On stage, against a black curtain, stand two musicians, each wearing a black suit and black t shirt. The only light comes from a small bulb set into the music stands in front of them. One holds a violin, the other a cello.
They have been playing a repeated riff for some time. Only now do I realise that their hands have ceased to move, although the sounds of their instruments fill the room.
Further along the stage is a table draped in a black cloth. On the table is a box with a dozen or more wires poking out. Next to the box is a silver laptop. The only light comes from a small lamp in the corner of the table and from the half bitten apple logo on the laptop.
Sitting behind the table, mostly hidden from view, Mira Calix is weaving a ghostly magic as compelling as any Victorian table turner. Instead of ectoplasm, her materials are electricity and sound – electroplasm.

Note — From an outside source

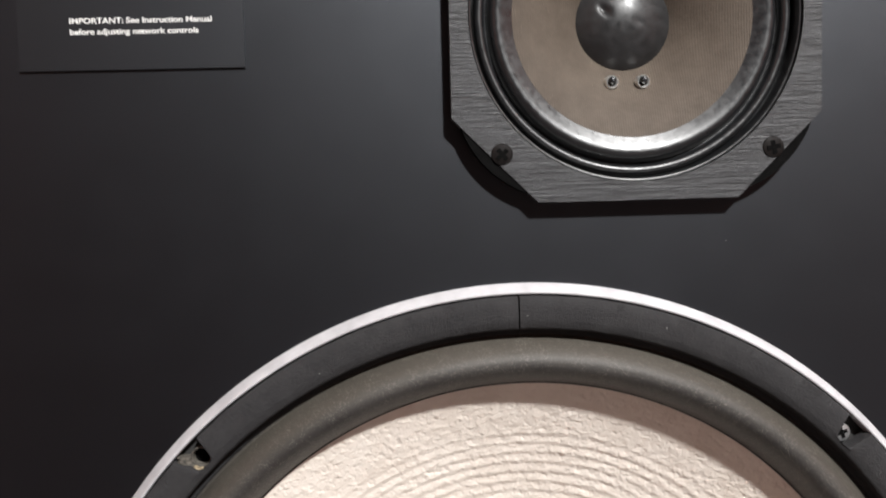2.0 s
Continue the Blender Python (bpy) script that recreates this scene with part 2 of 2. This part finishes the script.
def arc(cx, cy, a, h, t0, t1, n):
    """Points of an elliptic roll seen in section; bulges towards the viewer."""
    return [(cx + a * math.cos(radians(t0 + (t1 - t0) * k / n)), cy - h * math.sin(radians(t0 + (t1 - t0) * k / n))) for k in range(n + 1)]


def words(text, x, z, width, height, y, parent, name="lettering", centre=False):
    """Raised printing of a given width and capital height."""
    cu = bpy.data.curves.new(name, "FONT")
    cu.body, cu.size, cu.offset = text, 1.0, 0.022
    tmp = new(name, cu)
    dg = bpy.context.evaluated_depsgraph_get()
    me = bpy.data.meshes.new_from_object(tmp.evaluated_get(dg))
    bpy.data.objects.remove(tmp)
    xs = [v.co.x for v in me.vertices]
    sx = width / (max(xs) - min(xs))
    sz = height / 0.73
    off = x - (width / 2 if centre else 0)
    x_min = min(xs)
    for v in me.vertices:
        v.co = Vector((off + (v.co.x - x_min) * sx, y, z + v.co.y * sz))
    me.materials.append(PRINT)
    ob = new(name, me)
    ob.parent = parent
    ob["label"] = "white printed words"
    return ob


def cross_screw(name, x, z, y, r, material, parent, turn=0.0, label=""):
    """A countersunk cross-head screw whose face lies at y."""
    head = part(name, lathe([(r, y + 0.0012), (r, y + 0.0002), (r * 0.93, y - 0.0001), (r * 0.55, y - 0.0004), (0.0, y - 0.0005)], 24, (x, z)), material, parent, label)
    # No cut is made: a raised black cross paints the slot's shade.
    bm = box(x - r * 0.62, y - 0.00056, z - r * 0.19, x + r * 0.62, y - 0.0003, z + r * 0.19)
    b2 = box(x - r * 0.19, y - 0.00058, z - r * 0.62, x + r * 0.19, y - 0.0003, z + r * 0.62)
    me = bpy.data.meshes.new("tmp")
    b2.to_mesh(me)
    b2.free()
    bm.from_mesh(me)
    bpy.data.meshes.remove(me)
    part("recess_shade", turned(bm, turn, (x, z)), VOID, head if parent.parent is None else parent)
    return head


# ---------------------------------------------------------------- the room
def room():
    # Room added out of view; its colours are set for the light they return.
    x0, x1, y0, y1, h = -2.0, 2.2, -3.2, 0.42, 2.42
    t = 0.1
    for name, bm, mat, lab in (
        ("floor", box(x0 - t, y0 - t, -t, x1 + t, y1 + t, 0.0), FLOOR, "unseen dark red-brown floor, tuned for reflections and bounce"),
        ("ceiling", box(x0 - t, y0 - t, h, x1 + t, y1 + t, h + t), CEILING, "unseen plain pale ceiling"),
        ("wall_north", box(x0 - t, y1, 0, x1 + t, y1 + t, h), BOUNCEWALL, "unseen warm-toned wall behind the loudspeaker"),
        ("wall_south", box(x0 - t, y0 - t, 0, x1 + t, y0, h), DARKWALL, "unseen dark wall that keeps the baffle's reflections dim"),
        ("wall_west", box(x0 - t, y0, 0, x0, y1, h), BOUNCEWALL, "unseen warm-toned wall that reddens the bounced light"),
        ("wall_east", box(x1, y0, 0, x1 + t, y1, h), BOUNCEWALL, "unseen warm-toned wall that reddens the bounced light"),
    ):
        tagged(part(name, bm, mat), lab, name.split("_")[0], kind="structure")
    lampthing = holder("ceiling_lamp", (LAMP.x, LAMP.y, h), "white round lamp under the ceiling", "lamp")
    part("lamp_body", lathe([(0.0, 0.0), (0.11, 0.0), (0.12, -0.01), (0.12, -0.02), (0.0, -0.02)], 48), CEILING, lampthing).rotation_euler = (radians(-90), 0, 0)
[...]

I am in the Purcell Room at the South Bank. Next door, in the Queen Elizabeth Hall, the Orchestra of the Age of Enlightenment are recreating a long lost opera. In here, I feel that I am listening to the Orchestra of the Age of Disenlightenment, a new variant classical music for our time of confusion and disarray. It is a thick sound, like quicksand, a sound you sink into. But sinking in, you find a strange sense of calm, of space to think in.
Some of the audience, expecting beats and bleeps, walk out. They are young and our society has lost the ability to sit and listen, the pleasure of losing oneself in music. Their thumbs ache to get back to texting and gaming. I am only just relearning the art of stillness, and this proves the perfect gig at the perfect moment.
Earlier we were entertained by Gong Gong, an arty French electro outfit who also used chamber instruments in their act, to more punk-funk effect. Members of the group busied themselves hanging pieces of cardboard or balloons around the set onto which frantic images were projected. It was impossible to dislike them although I won’t be rushing out to buy their music.
Earlier still, earlier even than the couple of hours spent in a very weird pub opposite Waterloo, a kind of Swiss ski-ing chalet, an alpine wooden box, squeezed into a railway arch, where I watched the United game, I was at the National to see The Man of Mode.
The best thing about it was the production, meaning the design and thinking behind the thing. It was set in a very contemporary London of Sunday supplement interior designs, Selfridges, mobiles and laptops, hoodies and free running. Very flashy and stylish. One of the subplots, concerning an arranged marriage, was played by Asian actors cos like you get arranged marriages in some Asian families (they could have gone Charedi but I don’t think the black hats and coats would have fitted the colour scheme very well). Ok, so, I enjoyed the cleverness of how they made the text fit the setting, or was it vice versa.
I had two main problems though. First was the very poor vocal projection of the actors, particularly Tom Hardy in the lead role of Dorimant, and I was in the front stalls – I hate to think what it was like for the people at the back. I couldn’t help feeling he was picked for his physique (he spent large parts of the show with his shirt off) than for his acting. The second problem was that I just did not find the acting sparky enough – Restoration sex comedies hang entirely on the idea of the deliciousness of the seduction game. Of the three women pursued by Dorimant, only Harriet, played by Amber Agar, had a sense of sparkle and energy about her. Again Tom Hardy’s flat Dorimant was part of the problem – the character is frequently described as a “wit” as opposed to a “fop” but you got no sense of this from his performance, nor was there any sizzle between him and the ladies he was trying to seduce, with the exception of one moment when he found his head between the legs of Mrs Loveit. Aside from that moment, you were hard pressed to believe that Mrs Loveit loved it at all.
I wondered whether this was intentional – that in giving the play a modern setting, Nicholas Hytner's direction had gone a step further and attempted to capture the casualness of modern crass sexual behaviour, driven by mass media and boredom booze pills and throw(n)away morality, but I am not convinced. In any event that would be where the comparison between the Restoration period and now would end. For there was nothing casual about the sex in Restoration times – it was a very serious pursuit, a science and an art. Maybe I wouldn’t have been so down on the play if I could have heard half of what the actors were saying! Then again, maybe all the surface flashiness masking the emptiness lying beneath really was a production for our times?